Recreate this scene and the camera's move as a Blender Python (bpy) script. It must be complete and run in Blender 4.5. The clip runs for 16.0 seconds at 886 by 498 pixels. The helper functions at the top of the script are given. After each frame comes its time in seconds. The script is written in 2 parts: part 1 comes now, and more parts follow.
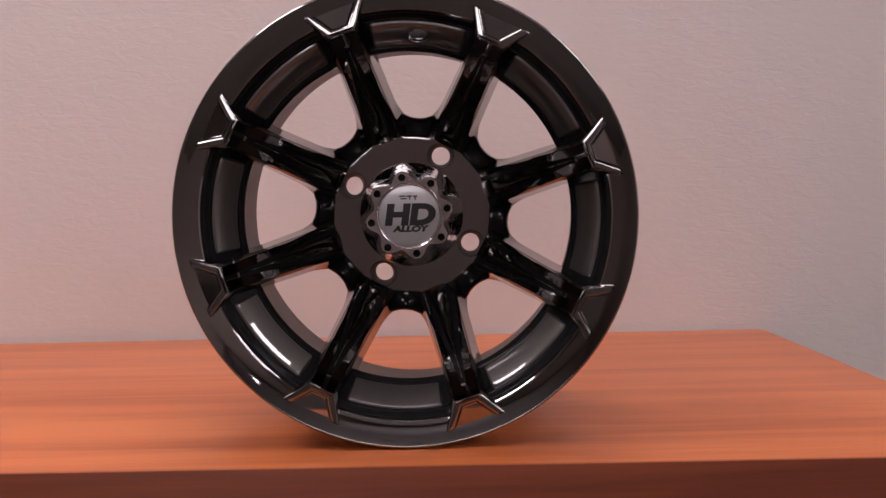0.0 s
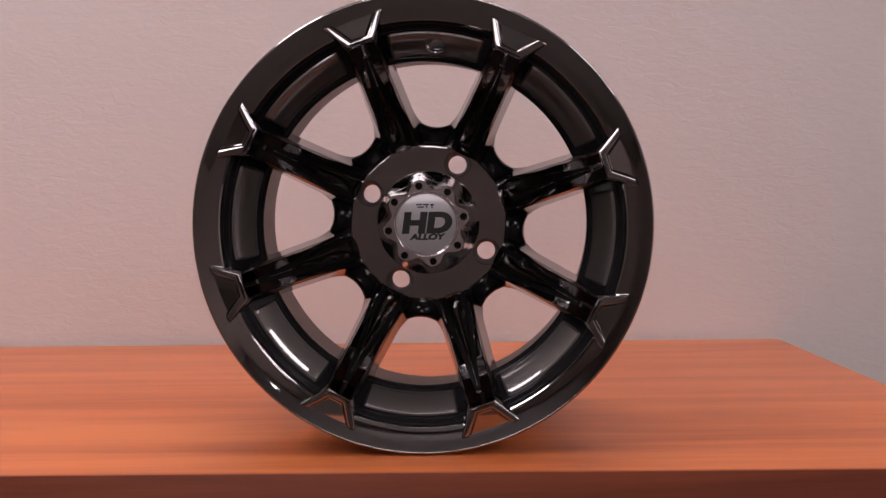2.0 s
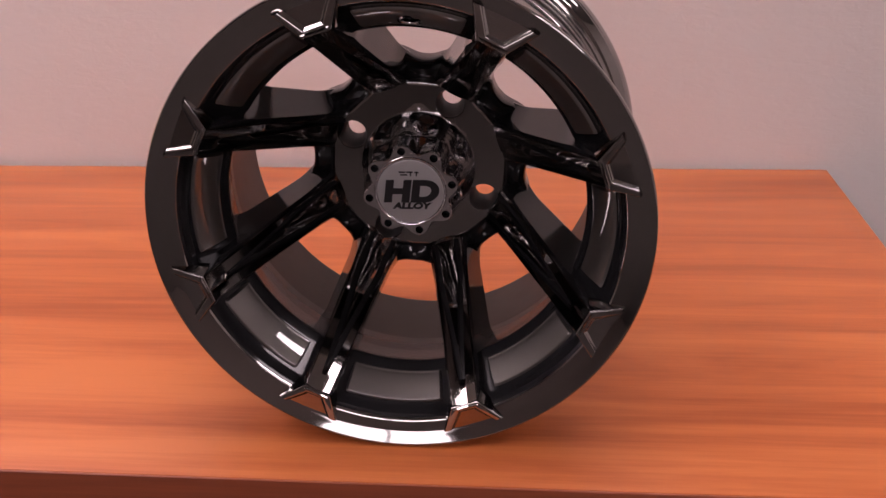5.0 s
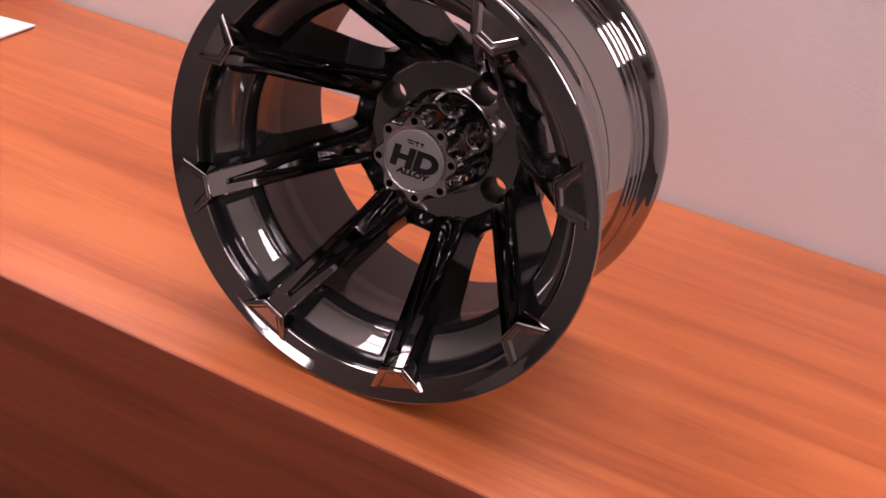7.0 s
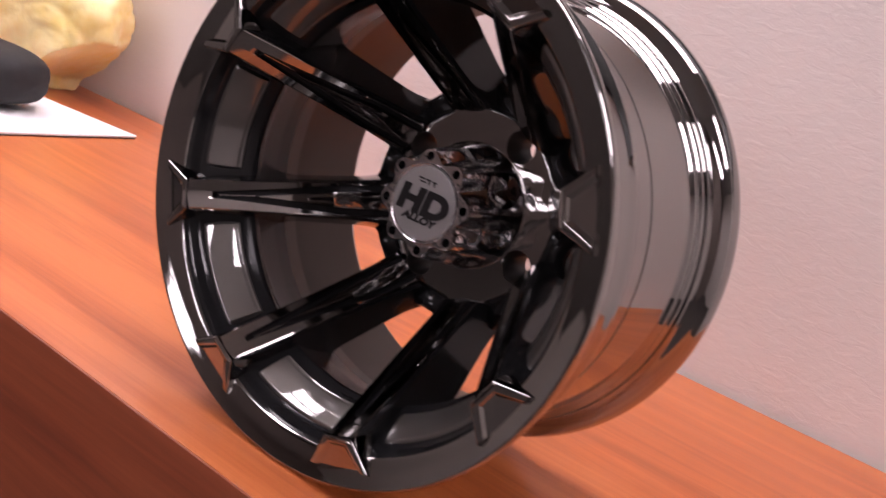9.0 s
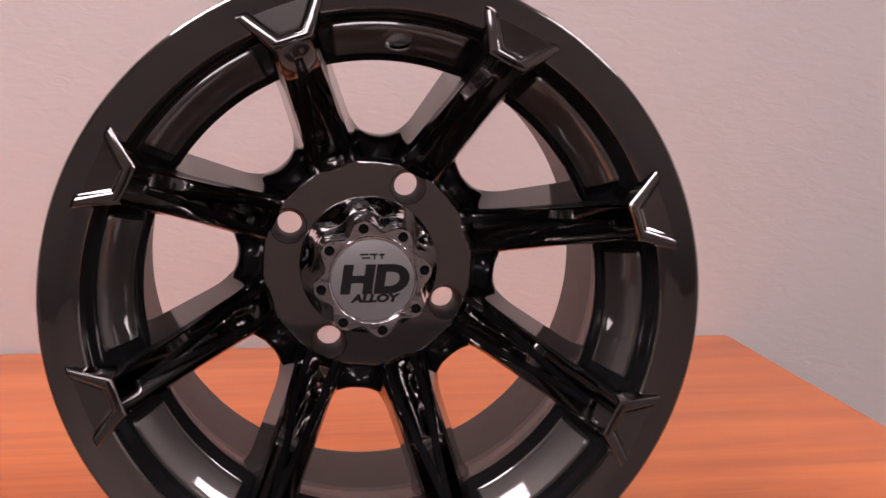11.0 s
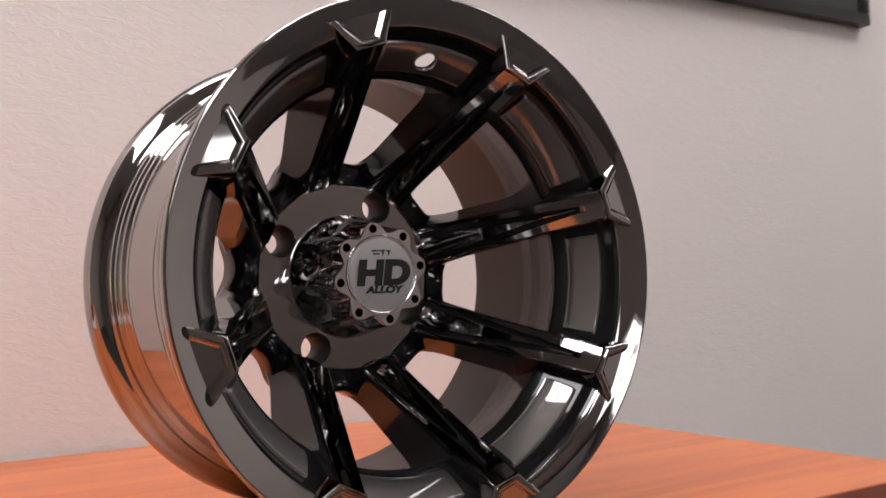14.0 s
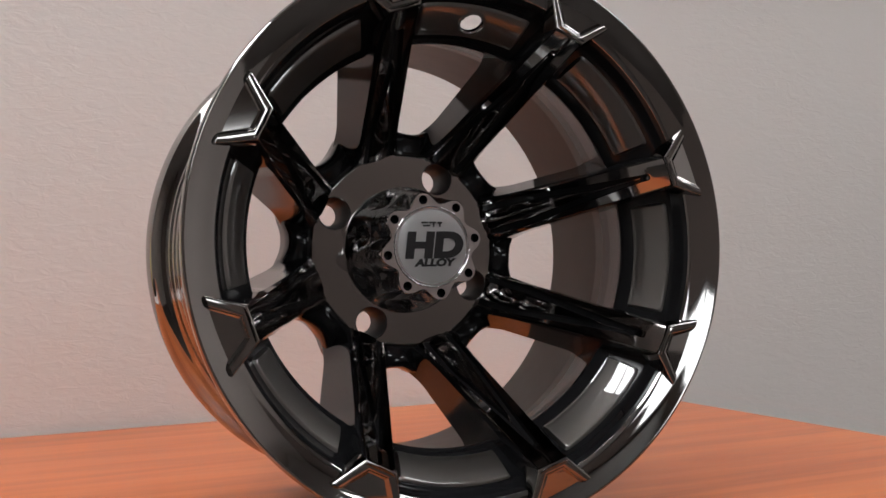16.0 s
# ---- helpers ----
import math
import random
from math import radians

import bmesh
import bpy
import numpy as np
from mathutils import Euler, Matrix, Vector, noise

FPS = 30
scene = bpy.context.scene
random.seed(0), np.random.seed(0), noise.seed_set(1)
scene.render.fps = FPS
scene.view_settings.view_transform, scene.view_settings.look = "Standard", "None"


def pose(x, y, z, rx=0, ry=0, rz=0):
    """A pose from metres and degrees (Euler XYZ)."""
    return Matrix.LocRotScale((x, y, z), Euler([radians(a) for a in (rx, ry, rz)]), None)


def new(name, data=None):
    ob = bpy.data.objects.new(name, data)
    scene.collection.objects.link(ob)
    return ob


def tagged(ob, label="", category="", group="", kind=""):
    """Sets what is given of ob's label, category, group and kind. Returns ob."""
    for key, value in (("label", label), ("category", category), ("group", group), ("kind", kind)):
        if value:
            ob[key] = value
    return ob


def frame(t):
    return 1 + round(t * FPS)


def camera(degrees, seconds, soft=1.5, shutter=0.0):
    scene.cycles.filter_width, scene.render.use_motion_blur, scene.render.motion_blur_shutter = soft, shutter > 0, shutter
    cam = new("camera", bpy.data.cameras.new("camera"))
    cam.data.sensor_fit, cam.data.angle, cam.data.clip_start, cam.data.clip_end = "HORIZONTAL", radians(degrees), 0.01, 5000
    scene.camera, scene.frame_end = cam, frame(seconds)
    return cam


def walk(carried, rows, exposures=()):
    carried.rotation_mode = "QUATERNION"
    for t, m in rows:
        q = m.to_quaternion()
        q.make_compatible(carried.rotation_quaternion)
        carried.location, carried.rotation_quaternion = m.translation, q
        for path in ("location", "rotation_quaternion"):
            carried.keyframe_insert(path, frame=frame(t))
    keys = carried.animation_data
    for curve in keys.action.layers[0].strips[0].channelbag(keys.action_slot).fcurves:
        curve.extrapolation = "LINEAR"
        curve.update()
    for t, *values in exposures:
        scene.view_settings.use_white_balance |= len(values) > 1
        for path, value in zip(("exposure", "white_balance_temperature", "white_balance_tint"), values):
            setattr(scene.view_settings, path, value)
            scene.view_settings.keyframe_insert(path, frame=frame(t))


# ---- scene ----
PATH = [
    (0, 0.0304, -0.68, 0.1794, 86.93, 1.15, 0.28),
    (0.5, 0.0308, -0.6806, 0.1783, 86.99, 1.42, 0.59),
    (1, 0.0266, -0.6824, 0.1801, 86.28, 1.72, 1.15),
    (1.5, 0.0222, -0.6854, 0.1845, 87.46, 0.95, 0.69),
    (2, 0.0296, -0.6868, 0.1813, 87.31, 0.81, 1.2),
    (2.5, 0.0277, -0.6888, 0.18, 87.43, 1.18, 1.11),
    (3, 0.0293, -0.6944, 0.1814, 87.33, 1.44, 1.18),
    (3.5, 0.029, -0.6968, 0.1867, 87.5, 1.18, 0.88),
    (4, 0.0452, -0.645, 0.2297, 82.62, 0.25, 2.64),
    (4.2, 0.0581, -0.6141, 0.282, 77.32, 1.83, 4.42),
    (6.5, 0.1826, -0.5355, 0.4722, 59.26, -4.8, 16.3),
    (7, 0.2609, -0.5408, 0.4444, 62.11, -9.77, 25.18),
    (7.5, 0.3207, -0.4866, 0.4011, 65.47, -12.21, 31.36),
    (8, 0.3639, -0.4167, 0.3772, 68.81, -15.2, 39.25),
    (8.5, 0.3687, -0.4098, 0.309, 74.18, -16.4, 37.1),
    (9, 0.3397, -0.4177, 0.2754, 76.79, -16.93, 36.51),
    (9.5, 0.2765, -0.456, 0.2738, 79.44, -10.73, 25.49),
    (10, 0.2067, -0.4922, 0.269, 82.67, -8.52, 14.84),
    (10.2, 0.1598, -0.5045, 0.2533, 83.02, -6.01, 10.1),
    (12.5, -0.2638, -0.376, 0.309, 78.57, -7.98, -31.19),
    (13, -0.2976, -0.3745, 0.2916, 81.66, -9.34, -36.31),
    (13.5, -0.345, -0.4314, 0.2047, 89.61, -3.15, -37.85),
    (14, -0.3012, -0.4843, 0.1511, 92.66, 2.04, -31.87),
    (14.5, -0.2499, -0.4934, 0.1396, 92.77, 3.81, -25.89),
    (15, -0.2219, -0.5081, 0.1437, 92.77, 4.7, -21.19),
    (15.5, -0.226, -0.5003, 0.1425, 92.53, 3.58, -21.5),
    (16, -0.2249, -0.4955, 0.1427, 91.97, 1.65, -22.07),
]
cam = camera(49.28, 16.0, soft=1.5, shutter=0.5)
EXPOSURES = [(0.0, 0.00, 6550, 25), (4.0, 0.00, 6650, 27), (6.5, 0.28, 6850, 39), (7.5, 0.27, 6750, 36), (8.5, 0.52, 6400, 27), (10.0, 0.35, 6600, 27), (12.5, 0.44, 6450, 20),
             (13.0, 0.66, 6400, 16), (13.5, 0.80, 6350, 12), (14.5, 0.31, 6200, 8), (16.0, 0.22, 6100, 4)]
walk(cam, [(t, pose(x, y, z, rx, ry, rz)) for t, x, y, z, rx, ry, rz in PATH], EXPOSURES)

# ---- world and lamps ----
TOP = 0.0            # table top height is the zero of the scene
FLOOR = -0.75
CEIL = 1.85
WALL = 0.578         # face of the wall behind the table
RAD = 0.1644         # outer radius of the wheel's front flange
PHI = 17.83          # turn of the wheel about its axle

world = bpy.data.worlds.new("world")
scene.world = world
world.use_nodes = True
world.node_tree.nodes["Background"].inputs[0].default_value = (0.5, 0.55, 0.6, 1)
world.node_tree.nodes["Background"].inputs[1].default_value = 0.02


# ---- materials ----
def nodes_of(name):
    m = bpy.data.materials.new(name)
    m.use_nodes = True
    nt = m.node_tree
    return m, nt, nt.nodes["Principled BSDF"]


def add(nt, kind, **values):
    n = nt.nodes.new(kind)
    for k, v in values.items():
        n.inputs[k].default_value = v
    return n


def coords(nt, scale=(1, 1, 1), turn=(0, 0, 0)):
    tc = nt.nodes.new("ShaderNodeTexCoord")
    mp = nt.nodes.new("ShaderNodeMapping")
    mp.inputs["Scale"].default_value = scale
    mp.inputs["Rotation"].default_value = turn
    nt.links.new(tc.outputs["Object"], mp.inputs["Vector"])
    return mp.outputs["Vector"]


def ramp(nt, fac, stops):
    r = nt.nodes.new("ShaderNodeValToRGB")
    el = r.color_ramp.elements
    while len(el) < len(stops):
        el.new(0.5)
    for e, (p, c) in zip(el, stops):
        e.position, e.color = p, (*c, 1)
    nt.links.new(fac, r.inputs[0])
    return r.outputs[0]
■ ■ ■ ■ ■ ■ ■
■ Exercise brief ■
Extract, from the listing above, every line where the string "kind" occurs.

■ Result of this task ■
def tagged(ob, label="", category="", group="", kind=""):
    """Sets what is given of ob's label, category, group and kind. Returns ob."""
    for key, value in (("label", label), ("category", category), ("group", group), ("kind", kind)):
def add(nt, kind, **values):
    n = nt.nodes.new(kind)